Over-the-ear noise-canceling headphones allow you to quickly find your inner Zen and stay in that productive space. As always, opt for a wireless model.

Cost: $100 to $350.

New laptop

There are days you’ll just want to get out of the house.

Taking your laptop to a local coffee shop or library allows you to get a much-needed change of scenery while still producing. Pro tip: a good-sized tablet functions like a second monitor and increases productivity.

Cost: $400 to $1,000

Fast wifi

Reliable high-speed internet is as essential as any item mentioned above. Your internet provider likely has many plans from which to choose. Opt for 25 mbps or higher to ensure you have adequate bandwidth at all times.

Cost: Varies by the provider, but it shouldn’t be more than $50 to $75 per month.

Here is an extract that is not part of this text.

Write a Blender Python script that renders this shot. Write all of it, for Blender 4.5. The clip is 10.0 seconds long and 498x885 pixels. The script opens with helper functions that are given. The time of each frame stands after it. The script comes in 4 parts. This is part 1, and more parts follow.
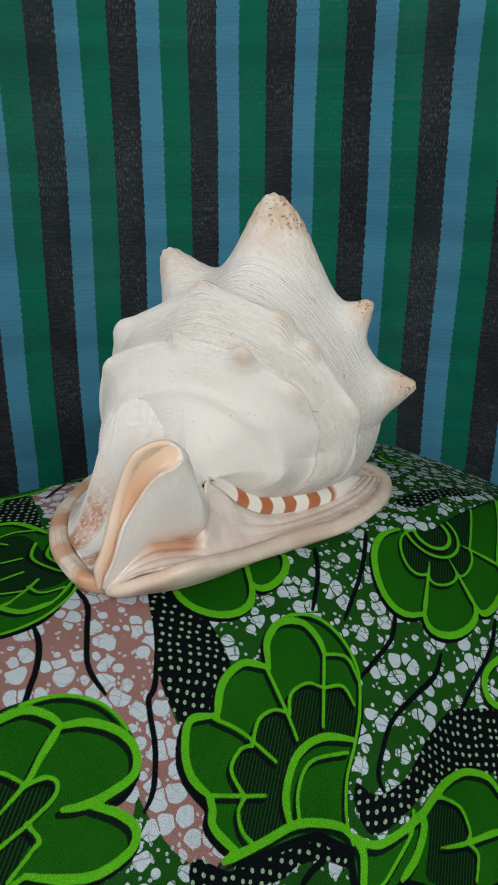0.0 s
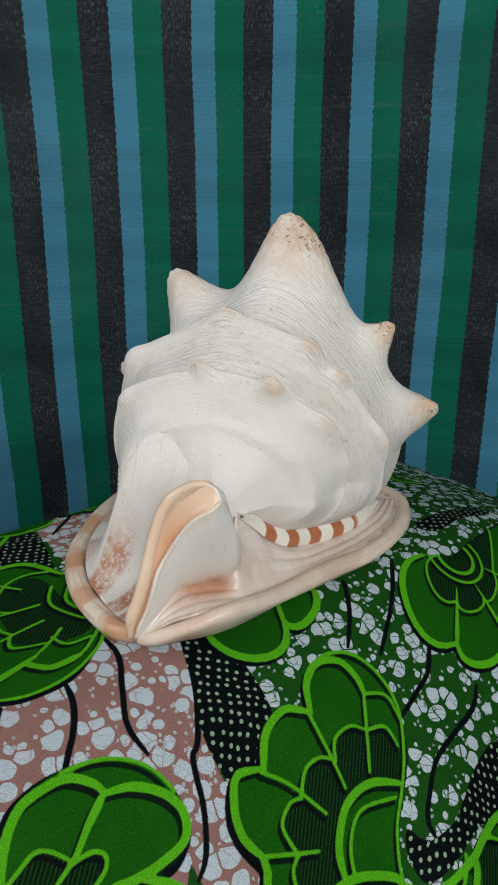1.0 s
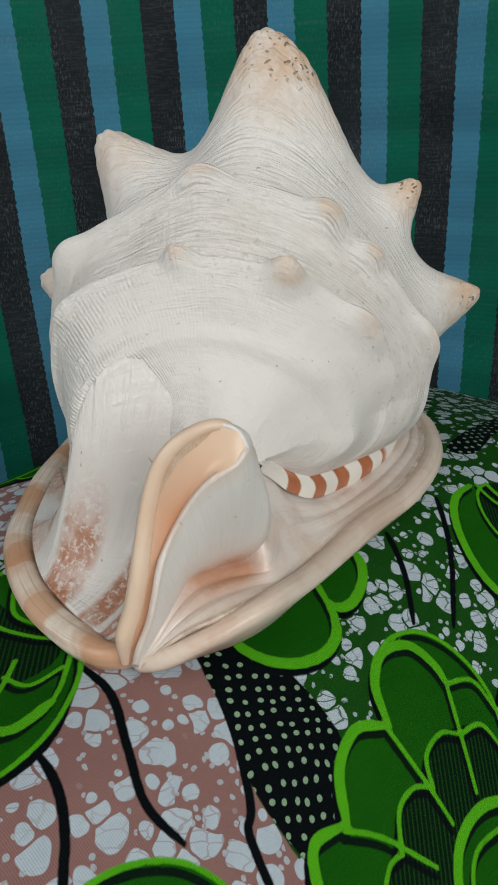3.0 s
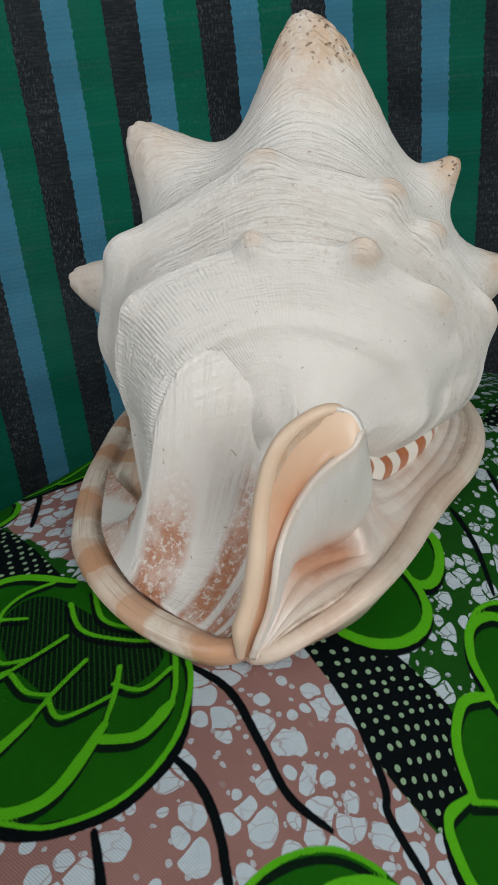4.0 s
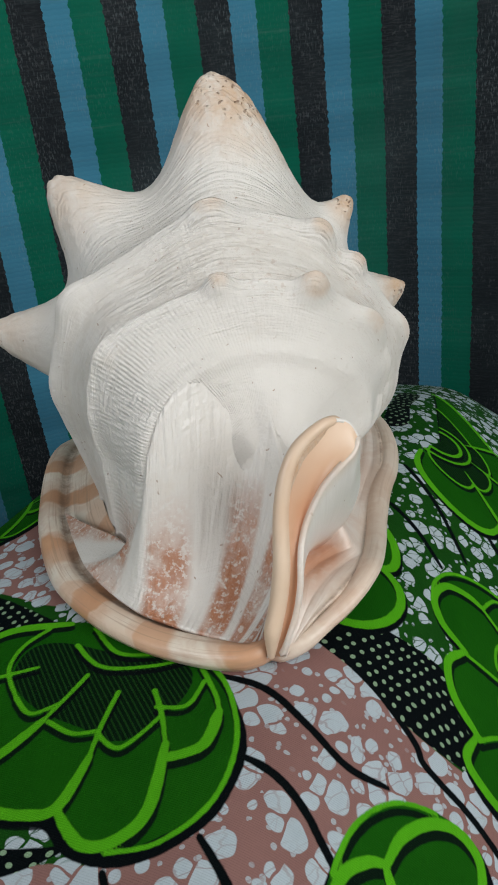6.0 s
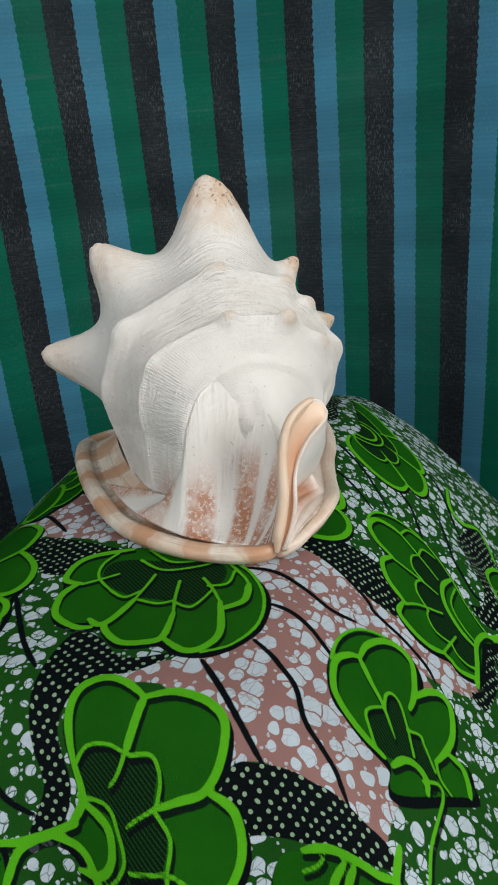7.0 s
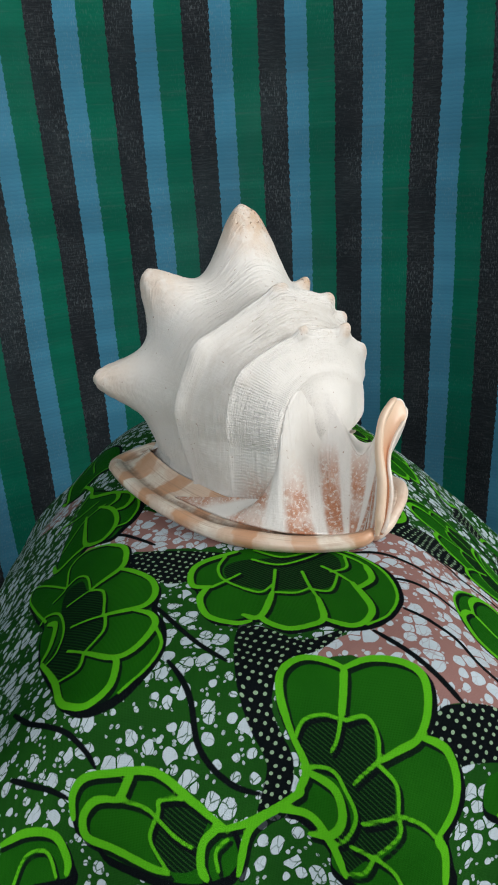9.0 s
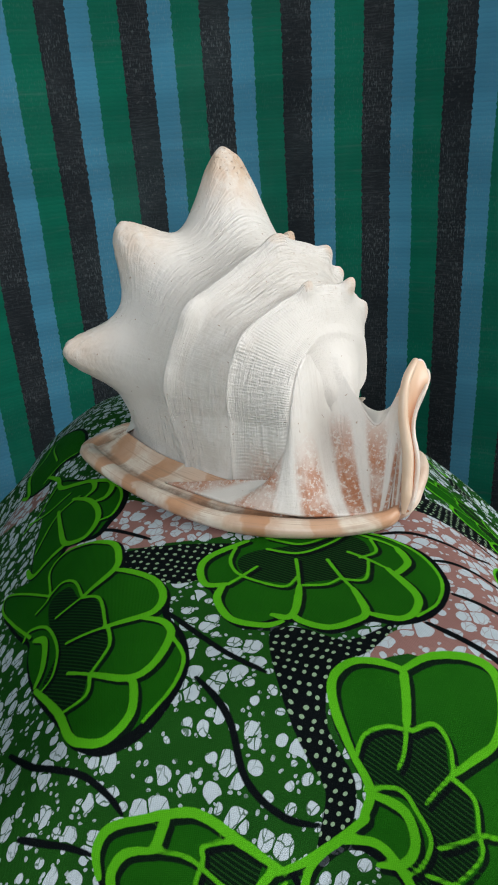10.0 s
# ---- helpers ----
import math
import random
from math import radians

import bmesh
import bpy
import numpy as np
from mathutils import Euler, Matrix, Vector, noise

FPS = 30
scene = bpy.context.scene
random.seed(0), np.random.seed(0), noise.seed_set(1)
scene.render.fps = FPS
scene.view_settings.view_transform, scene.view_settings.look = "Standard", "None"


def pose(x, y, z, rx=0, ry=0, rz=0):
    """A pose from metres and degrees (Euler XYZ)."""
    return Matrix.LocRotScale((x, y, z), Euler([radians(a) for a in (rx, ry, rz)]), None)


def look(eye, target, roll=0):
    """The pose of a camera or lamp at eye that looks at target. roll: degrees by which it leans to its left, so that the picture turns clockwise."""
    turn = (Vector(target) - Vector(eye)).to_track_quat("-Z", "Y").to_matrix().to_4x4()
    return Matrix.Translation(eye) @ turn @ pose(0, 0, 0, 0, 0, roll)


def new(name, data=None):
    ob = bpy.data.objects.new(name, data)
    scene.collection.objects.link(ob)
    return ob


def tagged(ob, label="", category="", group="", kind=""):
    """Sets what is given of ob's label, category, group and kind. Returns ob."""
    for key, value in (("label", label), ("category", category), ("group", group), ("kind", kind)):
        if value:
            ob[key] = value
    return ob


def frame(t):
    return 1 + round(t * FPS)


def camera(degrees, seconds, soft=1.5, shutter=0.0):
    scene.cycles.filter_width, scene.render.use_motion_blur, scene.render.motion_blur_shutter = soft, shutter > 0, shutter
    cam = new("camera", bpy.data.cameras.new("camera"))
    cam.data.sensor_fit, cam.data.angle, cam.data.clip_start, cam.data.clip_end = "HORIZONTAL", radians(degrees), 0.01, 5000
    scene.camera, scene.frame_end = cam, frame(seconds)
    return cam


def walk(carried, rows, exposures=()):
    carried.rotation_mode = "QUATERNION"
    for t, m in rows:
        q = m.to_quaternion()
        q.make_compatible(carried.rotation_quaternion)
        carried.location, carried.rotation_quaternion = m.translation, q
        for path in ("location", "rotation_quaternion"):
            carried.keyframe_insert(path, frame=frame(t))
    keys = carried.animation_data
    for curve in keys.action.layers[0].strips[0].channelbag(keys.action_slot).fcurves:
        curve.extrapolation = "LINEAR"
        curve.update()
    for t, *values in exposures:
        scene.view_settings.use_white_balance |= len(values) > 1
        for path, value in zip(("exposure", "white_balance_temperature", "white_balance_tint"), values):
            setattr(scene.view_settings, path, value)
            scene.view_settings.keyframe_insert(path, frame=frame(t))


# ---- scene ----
cam = camera(37.1, 10.0, soft=1.9)
# seconds, eye x y z, yaw, pitch, roll
ROWS = [
    (0, 0.0303, -0.4393, 0.8165, 1.32, -19.83, 0.31),
    (0.5, 0.0093, -0.4295, 0.8249, -0.36, -19.76, 0.56),
    (1, -0.0094, -0.4156, 0.8280, -2.18, -19.88, -0.05),
    (1.5, -0.0284, -0.4023, 0.8300, -4.99, -19.85, 0.28),
    (2, -0.0402, -0.3911, 0.8233, -8.21, -19.96, -1.34),
    (2.2, -0.0445, -0.3900, 0.8185, -9.64, -20.36, -1.41),
    (3.3, -0.0441, -0.2775, 0.7742, -8.45, -25.91, -4.49),
    (3.5, -0.0462, -0.2805, 0.7744, -7.92, -24.95, -5.25),
    (4, -0.0927, -0.2844, 0.7813, -13.77, -25.90, -5.70),
    (4.5, -0.1239, -0.2819, 0.7823, -21.01, -26.42, -4.23),
    (5, -0.1337, -0.2633, 0.7827, -24.21, -26.29, -4.33),
    (5.2, -0.1366, -0.2511, 0.7880, -25.67, -26.30, -4.02),
    (6.3, -0.1954, -0.3172, 0.8023, -31.46, -24.35, -7.46),
    (6.5, -0.2358, -0.3482, 0.8153, -34.44, -23.55, -6.21),
    (7, -0.2932, -0.3756, 0.8373, -38.59, -23.34, -4.93),
    (7.5, -0.3541, -0.3517, 0.8434, -44.23, -23.51, -4.64),
    (8, -0.3910, -0.3291, 0.8534, -47.98, -22.78, -3.36),
    (8.5, -0.4246, -0.2992, 0.8506, -52.36, -23.08, -4.07),
    (9, -0.4460, -0.2699, 0.8559, -55.26, -22.73, -3.41),
    (9.5, -0.4450, -0.2482, 0.8527, -57.85, -23.53, -4.00),
    (10, -0.4246, -0.1977, 0.8321, -61.48, -24.68, -3.71),
]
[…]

Many of these items will set you back quite a bit financially, but if you fill out Schedule C of your Form 1040 when you prepare your tax return you will be able to depreciate these business-related expenses.

Frequently Asked Questions (FAQs)

Here are some commonly asked questions about preparing your home for remote work.

What does it take to qualify for a personal loan for home improvement?

Requirements vary by lender, but you’ll need a good (670-730) to fair (580-669) credit score and documented income. Some lenders may look at your existing debt obligations, especially if you are trying to take out a large personal loan.

How much can I borrow with a personal loan if I plan to use the funds for remote work improvements?

Your credit score and income in large part determine how much you’ll be able to borrow. Credit-worthy borrowers with credit above 750 will likely get much better loan terms with higher borrowing limits than less-qualified borrowers.

Will I still qualify for a personal loan if I only have income from 1099 work?

It’s a well-known fact that lenders prefer to see W2s when qualifying borrowers because it’s verifiable income. Creditworthy freelance and gig workers often face an arduous task when trying to qualify for loans of any kind due to their employment status. Know your credit score, and debt-to-income ratio, and shop around to find the best loan offers.